** START OF Recorded information **

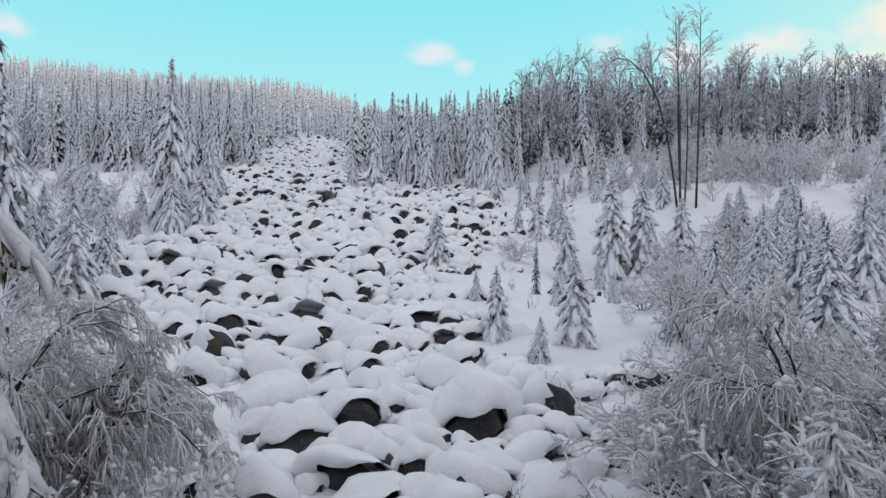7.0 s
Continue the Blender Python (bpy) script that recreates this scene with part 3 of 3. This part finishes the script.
def build_boulders():
    rng = np.random.default_rng(22)
    kinds = [(to_mesh("rock", a, M_ROCK, False), to_mesh("snow_cap", b, M_CAP)) for a, b in NEAR_STONES]
    rock, snow = Build(), Build()
    for i, (x, y, r) in enumerate(stone_plan()):
        z = float(ground(x, y)) + r * rng.uniform(-0.30, 0.18)
        tilt = Euler((rng.uniform(-0.35, 0.35), rng.uniform(-0.35, 0.35), rng.choice((0, math.pi * 2)) + rng.uniform(-0.7, 0.7)))
        m = Matrix.LocRotScale((x, y, z), tilt, (r, r, r * rng.uniform(0.9, 1.2)))
        if i < 300:
            stone = thing("boulder", (0, 0, 0), label="dark angular boulder under a rounded cap of snow", category="boulder", group="boulders of the stone run")
            stone.matrix_world = m
            a, b = kinds[3 * int(rng.integers(len(kinds) // 3)) if r > 0.88 else int(rng.integers(len(kinds)))]
            part("rock", a, stone)
            part("snow_cap", b, stone)
        else:
            bank = NEAR_STONES if y < 52 else FAR_STONES
            a, b = bank[int(rng.integers(len(bank)))] if r < 0.88 else NEAR_STONES[3 * int(rng.integers(5))]
            rock.take(a, m)
            snow.take(b, m)
    field = thing("boulder_field", (0, 100, float(ground(0, 100))), label="snow-capped dark boulders crowded on the upper slope", category="boulders", kind="stuff")
    for name, b, mat, smooth in (("rocks", rock, M_ROCK, False), ("snow_caps", snow, M_CAP, True)):
        ob = part(name, b.mesh(name, mat, smooth), field)
        ob.matrix_parent_inverse = field.matrix_world.inverted()
        ob["kind"] = "stuff"


build_boulders()


# ---- bare trees and bushes ----
def wander(rng, root, way, length, n, bend, drop=0.0):
    """A bent line from root; drop: how far gravity pulls it over."""
    pts, p, d = [np.array(root, float)], np.array(root, float), np.array(way, float)
    for i in range(n):
        d = d + rng.normal(0, bend, 3) + (0, 0, -drop * (i + 1) / n)
        d /= np.linalg.norm(d)
        p = p + d * length / n
        pts.append(p)
    return np.array(pts)


def along(line, u):
    f = u * (len(line) - 1)
    i = min(int(f), len(line) - 2)
    return line[i] + (line[i + 1] - line[i]) * (f - i), line[i + 1] - line[i]


def twiggy(rng, stems, levels, stem_mat, twig_mat, clump=0.05, clump_share=0.5, sides=5, joined=False, coat=0.0, iced=0.0):
    """Stems with branches on branches. stems: (line, radius). levels: (count, length share, spread, drop, radius share, from).
    coat: how thick the snow lies along the branches; iced: the share of the outer twigs that are sheathed in it.
    Gives a mesh for each stem with its branches, one of all twigs and one of the clumps of snow."""
    woods, twig, snow = [], Build(), Build()
    spots, ends, white = [], [], []
    for stem, girth in stems:
        if not (joined and woods):
            woods.append(Build())
        wood = woods[-1]
        wood.tube(stem, girth * (1 - 0.75 * np.linspace(0, 1, len(stem))), sides)
        current = [(stem, girth, float(np.linalg.norm(np.diff(stem, axis=0), axis=1).sum()))]
        for depth, (count, share, fan, drop, thin, start) in enumerate(levels):
            last = depth == len(levels) - 1
            nxt = []
            for line, r, length in current:
                for k in range(count):
                    u = start + (1 - start) * (k + rng.uniform(0.1, 0.9)) / count
                    p, d = along(line, u)
                    d = d / (np.linalg.norm(d) + 1e-9)
                    side = rng.normal(0, 1, 3)
                    side -= d * (side @ d)
                    side /= np.linalg.norm(side) + 1e-9
                    way = d * math.cos(fan) + side * math.sin(fan) + (0, 0, 0.15)
                    size = length * share * rng.uniform(0.6, 1.2) * (1.15 - 0.6 * u)
                    steps = 2 if depth or len(levels) < 3 else 4
                    sub = wander(rng, p, way, size, steps, 0.11, drop)
                    rr = max(r * thin * (1.1 - 0.6 * u), 0.006)
                    if coat and not last and rng.random() < 0.85:
                        snow.tube(sub + (0, 0, rr + 0.3 * coat), coat * rng.uniform(0.6, 1.3, steps + 1) * np.linspace(1.1, 0.6, steps + 1), 4, False, 0.8)
                    if last and rng.random() < iced:
                        white.append((sub[0], sub[-1], coat * rng.uniform(0.55, 0.95)))
                    elif last:
                        ends.append((sub[0], sub[-1], rr))
                    else:
                        (twig if depth else wood).tube(sub, rr * (1 - 0.7 * np.linspace(0, 1, steps + 1)), 3, cap=False)
                    nxt.append((sub, rr, size))
                    if rng.random() < clump_share:
                        spots.append(sub[int(rng.integers(1, len(sub)))] + (0, 0, rr))
            current = nxt
    twig.spikes([e[0] for e in ends], [e[1] for e in ends], [e[2] for e in ends])
    if white:
        snow.spikes([e[0] for e in white], [e[1] for e in white], [e[2] for e in white])
    if spots:
        snow.clumps(spots, clump * rng.uniform(0.5, 1.5, len(spots)), rng)
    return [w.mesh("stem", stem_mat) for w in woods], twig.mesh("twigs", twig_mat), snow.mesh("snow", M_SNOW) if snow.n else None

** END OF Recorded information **

Exercise: Transcribe the listing in full and omit the pictures.

Right answer:
7.0 s
Continue the Blender Python (bpy) script that recreates this scene with part 3 of 3. This part finishes the script.
def build_boulders():
    rng = np.random.default_rng(22)
    kinds = [(to_mesh("rock", a, M_ROCK, False), to_mesh("snow_cap", b, M_CAP)) for a, b in NEAR_STONES]
    rock, snow = Build(), Build()
    for i, (x, y, r) in enumerate(stone_plan()):
        z = float(ground(x, y)) + r * rng.uniform(-0.30, 0.18)
        tilt = Euler((rng.uniform(-0.35, 0.35), rng.uniform(-0.35, 0.35), rng.choice((0, math.pi * 2)) + rng.uniform(-0.7, 0.7)))
        m = Matrix.LocRotScale((x, y, z), tilt, (r, r, r * rng.uniform(0.9, 1.2)))
        if i < 300:
            stone = thing("boulder", (0, 0, 0), label="dark angular boulder under a rounded cap of snow", category="boulder", group="boulders of the stone run")
            stone.matrix_world = m
            a, b = kinds[3 * int(rng.integers(len(kinds) // 3)) if r > 0.88 else int(rng.integers(len(kinds)))]
            part("rock", a, stone)
            part("snow_cap", b, stone)
        else:
            bank = NEAR_STONES if y < 52 else FAR_STONES
            a, b = bank[int(rng.integers(len(bank)))] if r < 0.88 else NEAR_STONES[3 * int(rng.integers(5))]
            rock.take(a, m)
            snow.take(b, m)
    field = thing("boulder_field", (0, 100, float(ground(0, 100))), label="snow-capped dark boulders crowded on the upper slope", category="boulders", kind="stuff")
    for name, b, mat, smooth in (("rocks", rock, M_ROCK, False), ("snow_caps", snow, M_CAP, True)):
        ob = part(name, b.mesh(name, mat, smooth), field)
        ob.matrix_parent_inverse = field.matrix_world.inverted()
        ob["kind"] = "stuff"


build_boulders()


# ---- bare trees and bushes ----
def wander(rng, root, way, length, n, bend, drop=0.0):
    """A bent line from root; drop: how far gravity pulls it over."""
    pts, p, d = [np.array(root, float)], np.array(root, float), np.array(way, float)
    for i in range(n):
        d = d + rng.normal(0, bend, 3) + (0, 0, -drop * (i + 1) / n)
        d /= np.linalg.norm(d)
        p = p + d * length / n
        pts.append(p)
    return np.array(pts)


def along(line, u):
    f = u * (len(line) - 1)
    i = min(int(f), len(line) - 2)
    return line[i] + (line[i + 1] - line[i]) * (f - i), line[i + 1] - line[i]


def twiggy(rng, stems, levels, stem_mat, twig_mat, clump=0.05, clump_share=0.5, sides=5, joined=False, coat=0.0, iced=0.0):
    """Stems with branches on branches. stems: (line, radius). levels: (count, length share, spread, drop, radius share, from).
    coat: how thick the snow lies along the branches; iced: the share of the outer twigs that are sheathed in it.
    Gives a mesh for each stem with its branches, one of all twigs and one of the clumps of snow."""
    woods, twig, snow = [], Build(), Build()
    spots, ends, white = [], [], []
    for stem, girth in stems:
        if not (joined and woods):
            woods.append(Build())
        wood = woods[-1]
        wood.tube(stem, girth * (1 - 0.75 * np.linspace(0, 1, len(stem))), sides)
        current = [(stem, girth, float(np.linalg.norm(np.diff(stem, axis=0), axis=1).sum()))]
        for depth, (count, share, fan, drop, thin, start) in enumerate(levels):
            last = depth == len(levels) - 1
            nxt = []
            for line, r, length in current:
                for k in range(count):
                    u = start + (1 - start) * (k + rng.uniform(0.1, 0.9)) / count
                    p, d = along(line, u)
                    d = d / (np.linalg.norm(d) + 1e-9)
                    side = rng.normal(0, 1, 3)
                    side -= d * (side @ d)
                    side /= np.linalg.norm(side) + 1e-9
                    way = d * math.cos(fan) + side * math.sin(fan) + (0, 0, 0.15)
                    size = length * share * rng.uniform(0.6, 1.2) * (1.15 - 0.6 * u)
                    steps = 2 if depth or len(levels) < 3 else 4
                    sub = wander(rng, p, way, size, steps, 0.11, drop)
                    rr = max(r * thin * (1.1 - 0.6 * u), 0.006)
                    if coat and not last and rng.random() < 0.85:
                        snow.tube(sub + (0, 0, rr + 0.3 * coat), coat * rng.uniform(0.6, 1.3, steps + 1) * np.linspace(1.1, 0.6, steps + 1), 4, False, 0.8)
                    if last and rng.random() < iced:
                        white.append((sub[0], sub[-1], coat * rng.uniform(0.55, 0.95)))
                    elif last:
                        ends.append((sub[0], sub[-1], rr))
                    else:
                        (twig if depth else wood).tube(sub, rr * (1 - 0.7 * np.linspace(0, 1, steps + 1)), 3, cap=False)
                    nxt.append((sub, rr, size))
                    if rng.random() < clump_share:
                        spots.append(sub[int(rng.integers(1, len(sub)))] + (0, 0, rr))
            current = nxt
    twig.spikes([e[0] for e in ends], [e[1] for e in ends], [e[2] for e in ends])
    if white:
        snow.spikes([e[0] for e in white], [e[1] for e in white], [e[2] for e in white])
    if spots:
        snow.clumps(spots, clump * rng.uniform(0.5, 1.5, len(spots)), rng)
    return [w.mesh("stem", stem_mat) for w in woods], twig.mesh("twigs", twig_mat), snow.mesh("snow", M_SNOW) if snow.n else None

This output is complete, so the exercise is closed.